» Task objective:
Return, exactly as written, the run of lines that begins at the line containing "Continue the Blender" and ends at the line containing "return tagged(ob, label)". Nothing outside that run belongs in the answer.

» Data excerpt:
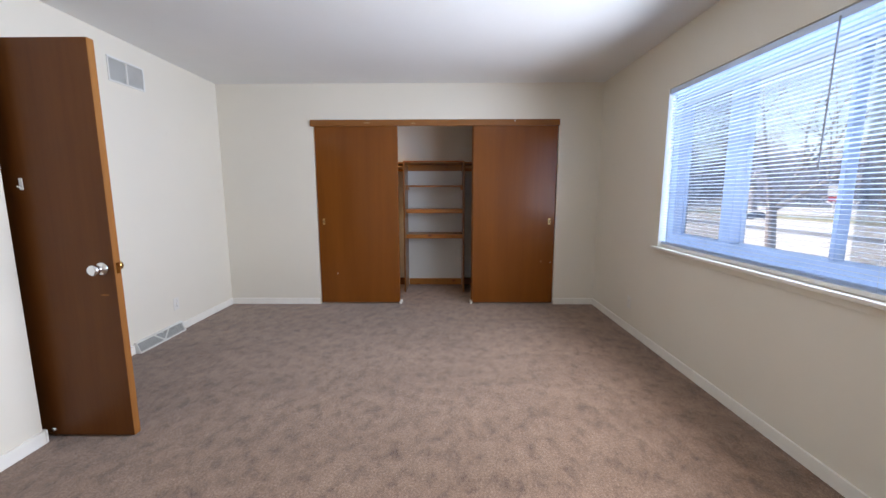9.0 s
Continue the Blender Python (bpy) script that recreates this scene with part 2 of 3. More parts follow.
def part(name, bm, material, parent, label="", smooth=False):
    """Links bm, given in world metres, as one mesh under a thing or a part."""
    o = ORIGIN[parent.name]
    bmesh.ops.translate(bm, verts=bm.verts[:], vec=-o)
    me = mesh_of(name, bm, material)
    if smooth:
        me.shade_smooth()
    ob = new(name, me)
    ob.parent = parent
    ORIGIN[ob.name] = o
    return tagged(ob, label)


def solid(name, bm, material, label, category, group="", kind="", smooth=False):
    """A top-level thing that is one mesh, with its origin at its base."""
    xs = [v.co for v in bm.verts]
    o = Vector(((min(c.x for c in xs) + max(c.x for c in xs)) / 2, (min(c.y for c in xs) + max(c.y for c in xs)) / 2, min(c.z for c in xs)))
    bmesh.ops.translate(bm, verts=bm.verts[:], vec=-o)
    me = mesh_of(name, bm, material)
    if smooth:
        me.shade_smooth()
    ob = new(name, me)
    ob.location = o
    ORIGIN[ob.name] = o
    return tagged(ob, label, category, group, kind)


def box(x0, x1, y0, y1, z0, z1, bevel=0.0, bm=None, seg=2):
    b = bmesh.new()
    vs = bmesh.ops.create_cube(b, size=1)["verts"]
    bmesh.ops.scale(b, vec=(x1 - x0, y1 - y0, z1 - z0), verts=vs)
    bmesh.ops.translate(b, vec=((x0 + x1) / 2, (y0 + y1) / 2, (z0 + z1) / 2), verts=vs)
    if bevel:
        bmesh.ops.bevel(b, geom=b.edges[:], offset=bevel, segments=seg, affect="EDGES", profile=0.6)
    return b if bm is None else merged(bm, b)


def merged(a, b):
    me = bpy.data.meshes.new("tmp")
    b.to_mesh(me)
    b.free()
    a.from_mesh(me)
    bpy.data.meshes.remove(me)
    return a


def rod(p, q, r, seg=12, r2=None, bm=None):
    p, q = Vector(p), Vector(q)
    b = bmesh.new()
    bmesh.ops.create_cone(b, cap_ends=True, segments=seg, radius1=r, radius2=r if r2 is None else r2, depth=(q - p).length)
    m = (q - p).to_track_quat("Z", "Y").to_matrix().to_4x4()
    bmesh.ops.transform(b, matrix=Matrix.Translation((p + q) / 2) @ m, verts=b.verts[:])
    return b if bm is None else merged(bm, b)


def lathe(profile, at, axis="z", seg=28):
    """Turns (radius, height) pairs round an axis through at."""
    b = bmesh.new()
    rings = []
    for r, h in profile:
        ring = []
        for k in range(seg):
            a = 2 * math.pi * k / seg
            c, s = r * math.cos(a), r * math.sin(a)
            ring.append(b.verts.new({"z": (c, s, h), "x": (h, c, s), "-x": (-h, c, s), "y": (c, h, s)}[axis]))
        rings.append(ring)
    for a, c in zip(rings, rings[1:]):
        for k in range(seg):
            b.faces.new((a[k], a[(k + 1) % seg], c[(k + 1) % seg], c[k]))
    b.faces.new(rings[0])
    b.faces.new(rings[-1])
    bmesh.ops.translate(b, vec=at, verts=b.verts[:])
    return b


def extrude_xz(points, y0, y1):
    """A prism with the outline points (x, z) from y0 to y1."""
    b = bmesh.new()
    a = [b.verts.new((x, y0, z)) for x, z in points]
    c = [b.verts.new((x, y1, z)) for x, z in points]
    b.faces.new(a)
    b.faces.new(c)
    for k in range(len(a)):
        b.faces.new((a[k], a[(k + 1) % len(a)], c[(k + 1) % len(a)], c[k]))
    return b


def structure(name, boxes, material, label, bevel=0.0):
    bm = bmesh.new()
    for bb in boxes:
        box(*bb, bevel=bevel, bm=bm)
    ob = new(name, mesh_of(name, bm, material))
    ORIGIN[ob.name] = Vector((0, 0, 0))
    return tagged(ob, label, name.split("_")[0], kind="structure")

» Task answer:
Continue the Blender Python (bpy) script that recreates this scene with part 2 of 3. More parts follow.
def part(name, bm, material, parent, label="", smooth=False):
    """Links bm, given in world metres, as one mesh under a thing or a part."""
    o = ORIGIN[parent.name]
    bmesh.ops.translate(bm, verts=bm.verts[:], vec=-o)
    me = mesh_of(name, bm, material)
    if smooth:
        me.shade_smooth()
    ob = new(name, me)
    ob.parent = parent
    ORIGIN[ob.name] = o
    return tagged(ob, label)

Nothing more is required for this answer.